A little merchandise goes a long way

When we launched Clovenhoof we had a launch party. A real one, in the physical world. It was a lot of fun, and we sold some books and felt like rock stars for the evening.
We’ll be doing it again for the new book, Pigeonwings. We love a party and want to share the fun with friends. But what about readers who aren’t local? We’ve sold Clovenhoof across the world, so it seems wrong that we couldn’t do something for people who can’t get to Birmingham.

I’d been to a virtual launch party before. Graeme Reynolds is the author of a werewolf series, and he had a launch party on Facebook for the latest one, Moonstruck.
It seemed like a lot of fun, and he’s a generous guy who seems happy to let me copy his ideas, so the Pigeonwings virtual launch was born!

If you’re interested in the mechanics of what we did, there’s a list below.

First of all, I want to talk about the ethos behind it. We were very keen that our guests did not feel that we were exploiting them in any way. A launch party is an effort to make a “splash” with a new book, but we wanted to explore ways that we could do that without putting pressure on people. For that reason there were two things that we stressed. We made it very clear to people that we’d be equally thrilled if they came for five minutes and said “hi” or if they stayed for the whole thing. A Saturday night is a precious thing, so we wanted people to drop in when they had a moment. Secondly, we made the book free on Amazon while the launch party was taking place. That way we could ask people to download the book, share the link with their friends, and there would be no cost or hard sell.

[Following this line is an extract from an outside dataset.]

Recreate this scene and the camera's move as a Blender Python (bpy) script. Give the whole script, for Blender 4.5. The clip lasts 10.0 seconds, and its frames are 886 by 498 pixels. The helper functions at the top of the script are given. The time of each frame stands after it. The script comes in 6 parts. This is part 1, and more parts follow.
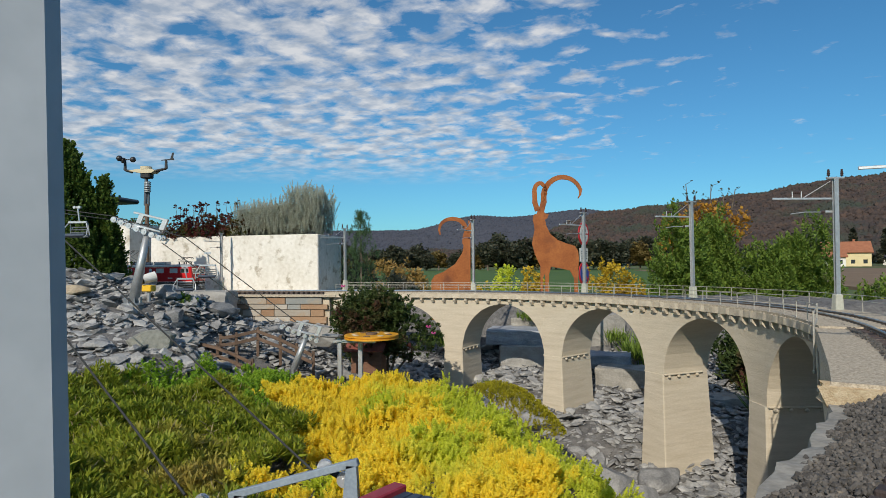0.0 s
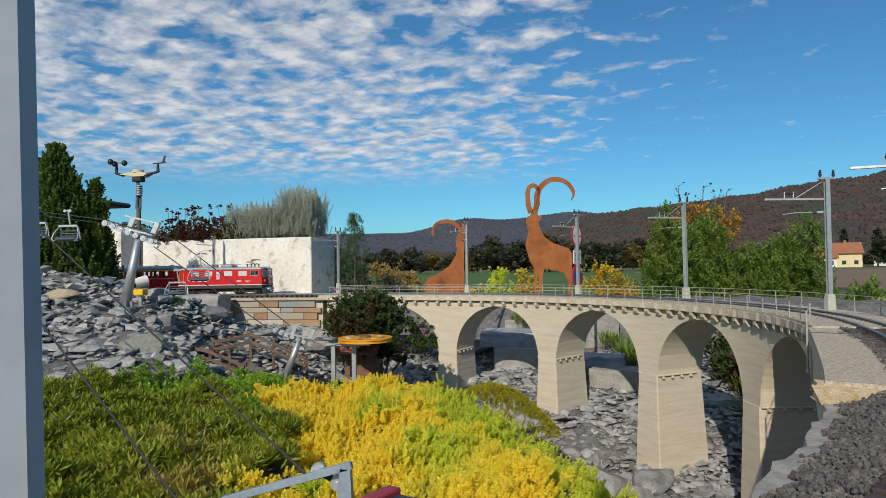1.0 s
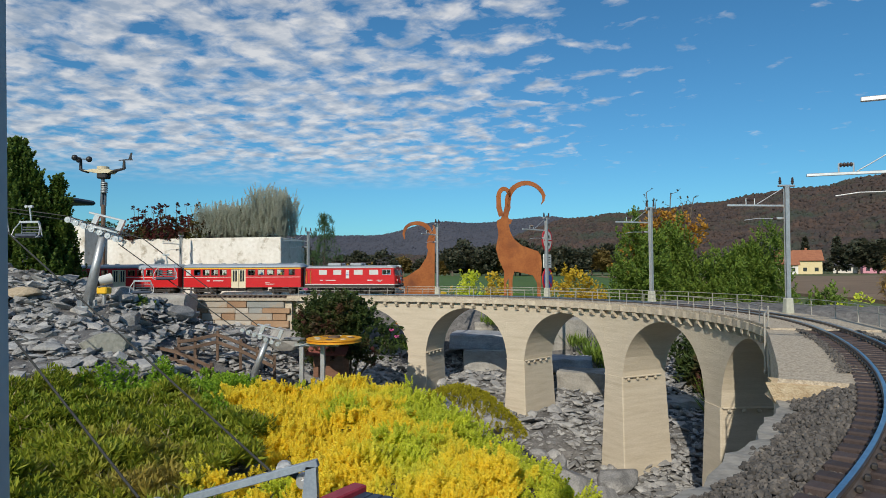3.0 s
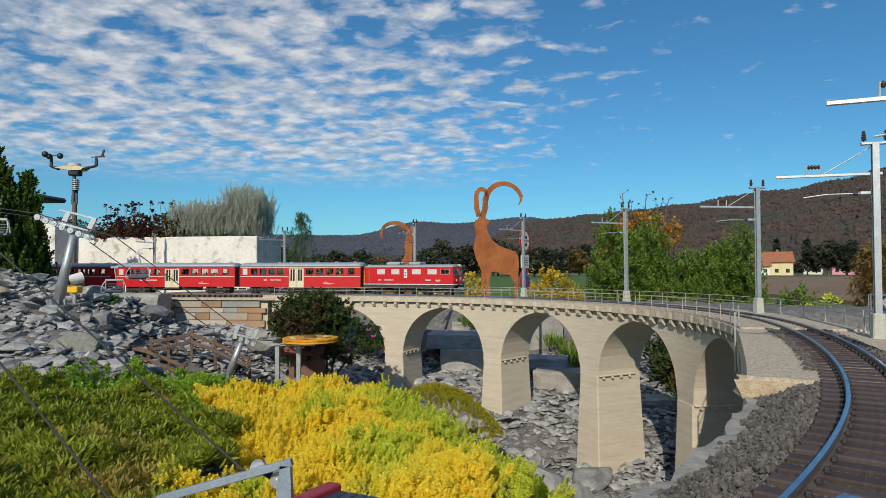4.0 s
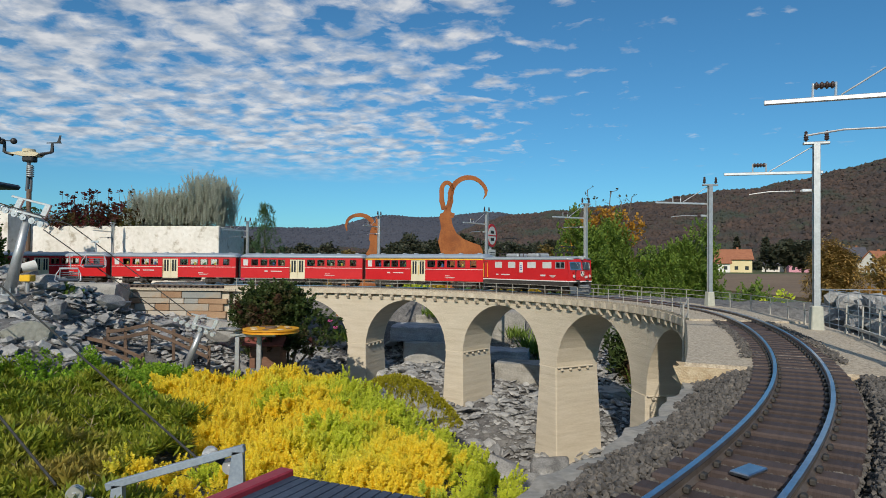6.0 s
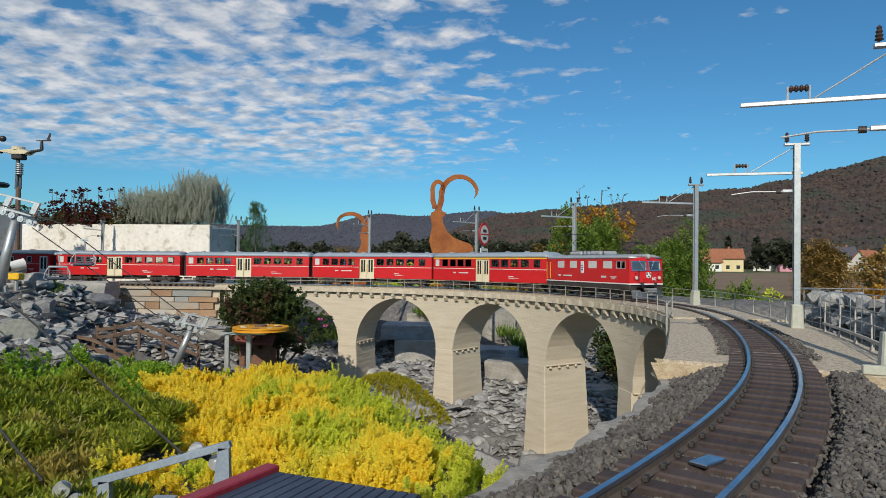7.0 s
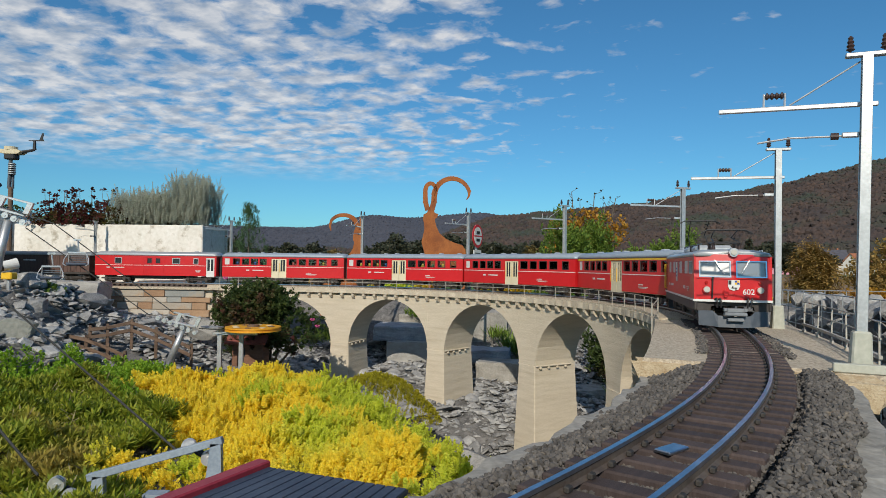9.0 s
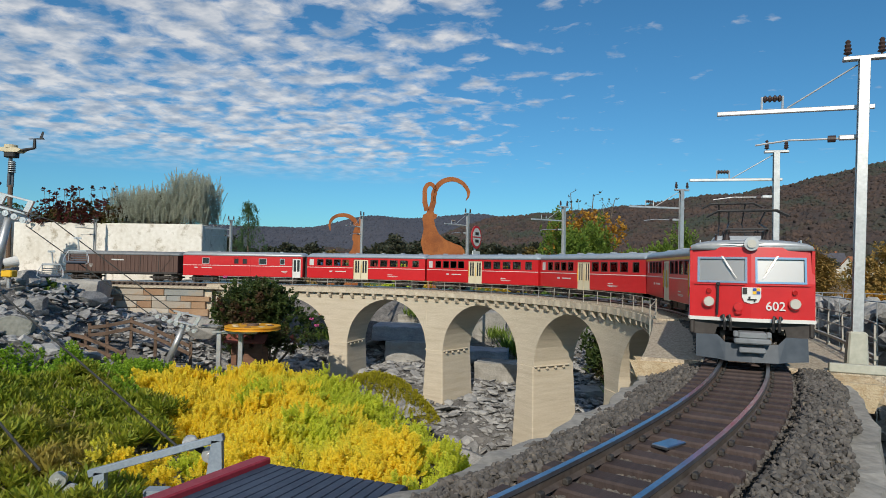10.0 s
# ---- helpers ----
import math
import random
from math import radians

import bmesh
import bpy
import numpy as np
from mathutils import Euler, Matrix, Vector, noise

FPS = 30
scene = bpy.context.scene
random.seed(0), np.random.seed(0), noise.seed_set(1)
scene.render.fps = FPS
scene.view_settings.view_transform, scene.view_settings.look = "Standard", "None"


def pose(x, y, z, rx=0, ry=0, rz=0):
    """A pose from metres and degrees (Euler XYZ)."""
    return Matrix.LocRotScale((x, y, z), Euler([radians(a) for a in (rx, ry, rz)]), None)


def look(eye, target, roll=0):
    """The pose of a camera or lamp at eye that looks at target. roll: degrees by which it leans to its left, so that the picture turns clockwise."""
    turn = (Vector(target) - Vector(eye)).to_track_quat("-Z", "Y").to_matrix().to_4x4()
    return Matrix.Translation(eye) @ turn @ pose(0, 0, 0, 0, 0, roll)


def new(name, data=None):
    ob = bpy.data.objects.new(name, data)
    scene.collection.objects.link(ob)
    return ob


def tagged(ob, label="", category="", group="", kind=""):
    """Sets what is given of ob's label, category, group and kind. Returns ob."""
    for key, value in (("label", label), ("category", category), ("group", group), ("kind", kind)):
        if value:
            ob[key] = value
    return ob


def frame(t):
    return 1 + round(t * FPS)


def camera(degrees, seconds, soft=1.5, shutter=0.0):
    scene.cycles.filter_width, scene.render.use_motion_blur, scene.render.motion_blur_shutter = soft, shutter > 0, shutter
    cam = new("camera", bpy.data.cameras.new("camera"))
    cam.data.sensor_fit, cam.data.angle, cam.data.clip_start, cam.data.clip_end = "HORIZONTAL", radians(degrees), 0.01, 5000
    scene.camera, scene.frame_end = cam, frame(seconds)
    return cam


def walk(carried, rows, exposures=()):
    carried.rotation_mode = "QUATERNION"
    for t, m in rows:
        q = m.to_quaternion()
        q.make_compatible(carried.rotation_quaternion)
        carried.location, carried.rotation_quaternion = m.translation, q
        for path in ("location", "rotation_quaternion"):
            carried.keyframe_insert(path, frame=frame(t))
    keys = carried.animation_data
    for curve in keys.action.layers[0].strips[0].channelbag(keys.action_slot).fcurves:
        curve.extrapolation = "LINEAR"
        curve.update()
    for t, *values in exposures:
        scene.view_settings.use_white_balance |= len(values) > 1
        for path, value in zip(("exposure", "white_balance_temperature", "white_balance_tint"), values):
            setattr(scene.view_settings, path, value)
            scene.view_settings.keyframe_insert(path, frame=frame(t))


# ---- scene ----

# ---------------------------------------------------------------- camera
cam = camera(70.05, 10.0, soft=0.75)


def cam_pose(x, y, z, yaw, pitch, roll):
    return pose(x, y, z, 90 + pitch, 0, yaw) @ pose(0, 0, 0, 0, 0, roll)


PATH = [
    (0.0, -0.0453, 0.0611, 0.1212, 9.382, 1.420, -0.625),
    (0.5, -0.0452, 0.0618, 0.1227, 9.297, 1.570, -0.987),
    (1.0, -0.0460, 0.0648, 0.1190, 8.791, 1.671, -0.899),
    (1.5, -0.0447, 0.0680, 0.1161, 8.468, 1.688, -0.892),
    (2.0, -0.0408, 0.0653, 0.1159, 7.864, 1.678, -0.786),
    (2.5, -0.0418, 0.0605, 0.1147, 7.167, 1.847, -0.545),
    (4.0, -0.0376, 0.0554, 0.1114, 4.230, 1.922, -0.130),
    (4.5, -0.0355, 0.0537, 0.1094, 3.534, 1.772, -0.256),
    (5.0, -0.0313, 0.0544, 0.1048, 2.576, 1.243, -0.063),
    (5.5, -0.0268, 0.0487, 0.1051, 1.934, 1.312, 0.383),
    (6.0, -0.0180, 0.0421, 0.1048, 1.328, 1.392, 0.463),
    (7.5, -0.0027, 0.0241, 0.1046, 0.559, 1.253, 0.640),
    (8.0, -0.0013, 0.0193, 0.1025, 0.429, 1.350, 0.824),
    (8.5, -0.0003, 0.0130, 0.1012, 0.300, 1.373, 1.050),
    (9.0, 0.0023, 0.0070, 0.1034, 0.119, 1.441, 0.745),
    (9.5, 0.0026, 0.0034, 0.1026, 0.001, 1.430, 0.801),
    (10.0, 0.0000, 0.0000, 0.1010, -0.000, 1.522, 1.064),
]
walk(cam, [(t, cam_pose(*row)) for t, *row in PATH])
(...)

As a result, we had a really enjoyable evening. Other people said that they enjoyed it too, and we have boosted the readership of the ebook nicely.


Here’s our recipe for a Facebook launch. Add your own ingredients as you wish.

At least 1 month beforehand.

Setup a Facebook event. We made ours 6pm – 11pm, which was a feat of stamina for us, but made a nice wide window for people to join when they were free. Make it public and invite as many people as you can. You can invite your own Facebook friends, but also send out the link on emails and Tweets.

2 weeks beforehand.

Mention that people are not obliged to turn up for the whole thing. Tell them it will be fun. Get some small prizes. We had badges, totebags and a couple of paperback versions of the book.

1 week beforehand.

Count down to the event to remind people, in a fun way. Show them the prizes that they might win! Set up KDP select on Amazon to make sure your book will be free during and after your event (not everyone will respond instantly)
Gather together some ideas for music that is themed to your book. Get some suitable pictures that you can use as caption competitions. Work out a schedule for the evening. Warn your family that you will be hunched over a keyboard for the entire evening!


  • Spin some tunes! Post a Youtube link to a song that you think is suitable. You will find that your guests join in with this. Appoint a DJ if someone is especially keen! Otherwise, make sure you have ideas for a song at least every 30 mins.
  • We suggested fancy dress. Think of a theme (we had angels, devils and monks) and ask people to change their profile pictures. Extra kudos to anyone who actually dons an outfit and takes a picture.
  • Caption competitions. These are great fun, and you can run one per hour. Make sure it’s obvious when each one is at an end and announce a winner. Be sure you have a small prize, and be prepared to send it to them, wherever they are.
  • Author interview. Announce that you will do an interview, and collect questions.
  • Encourage people to share a link to your book. It’s free on Amazon(did you check?) so it’s not a huge favour you’re asking, but you can offer a prize (we used a paperback) to a randomly selected guest who has shared. You’ll need to run this until the next day, to give people a chance to get round to it.
  • Encourage people to review your book. Again, this will need to run for longer. Give people a week or two after the event (reminding them before the deadline) and then you can award a prize to one that you select at random.


Most of all, pay attention to what people are enjoying and keep the momentum going.